Some tips about participating in Advent of Code.
AoC is not a competition
If you were to go with online opinion, AoC is all about getting the solutions as fast as possible. This is actually not true, apart from the top 100 scorers every day. Many people post their full solution online on the AoC subreddit as soon as the top 100 slots have been filled. So if you want to get 50 stars, you pick a popular language (like Python), hang out in the solutions megathread, and run the first posted solution on your input to get the correct results.
If your organization has a “competition” where the top scorers in their leaderboard get some reward, don’t participate. It’s too easy to suspect someone of “cheating” for it to be fun.
Instead, focusing on using the event to expand your skills.
You don’t need to finish each puzzle the day it is released, or within the 25 first days of December
The puzzles can be completed at any time and in any order.
Don’t let trivial mistakes trip you up
In almost every puzzle, your personalized input will be provided as a text file. Set up your environment to deal with this consistently.
For example, for every puzzle, I make a new subdirectory. The puzzle input goes into a file called
input.txt. The example input goes into another file,
test.txt. I then open a new file for my code, and enter a canned template that reads the content of a file into an array, one line per entry. It takes care of newlines and carriage returns (but preserves empty lines).
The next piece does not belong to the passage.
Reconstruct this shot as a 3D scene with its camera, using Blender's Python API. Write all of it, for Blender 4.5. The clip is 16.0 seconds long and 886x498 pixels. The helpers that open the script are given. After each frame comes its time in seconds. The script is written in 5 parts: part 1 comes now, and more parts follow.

Then, when it comes to dealing with the input meaning, I can operate on an abstract array instead of a file.
In a similar manner I also set up some modules for dumping variables, running simple tests, etc.
You can see my (Perl) template here.
Use the examples
The puzzle text is clearly written, and any questions you might have regarding the rules of the puzzle are answered in the text or in the example. Once you get the example to run correctly, it’s generally just a question of changing the in-data to “live” to get your answer.
Generally. At higher levels there can be “twists” in how the real data is presented as compared to the examples. Also look out for edge cases. The example data might not include negative numbers, but the real input does. Have you taken that into account?
Puzzles start out easy but get harder
And weekends are generally tougher than weekdays.
Some problem classes tend to make an appearance every event
- Conway’s Game of Life
- Register Rodeo - this is my term for a class of problem where you’re given a long list of statements, some of which are data and some of which are instructions, and you need to decode them
- pathfinding through a maze
- finding the lowest cost for some complicated series of actions (generalized Dijkstra’s)
Having a basic knowledge about these is beneficial, but not required.
Remember to have fun!
 if you want to try to crack the top 100, this guide is not for you.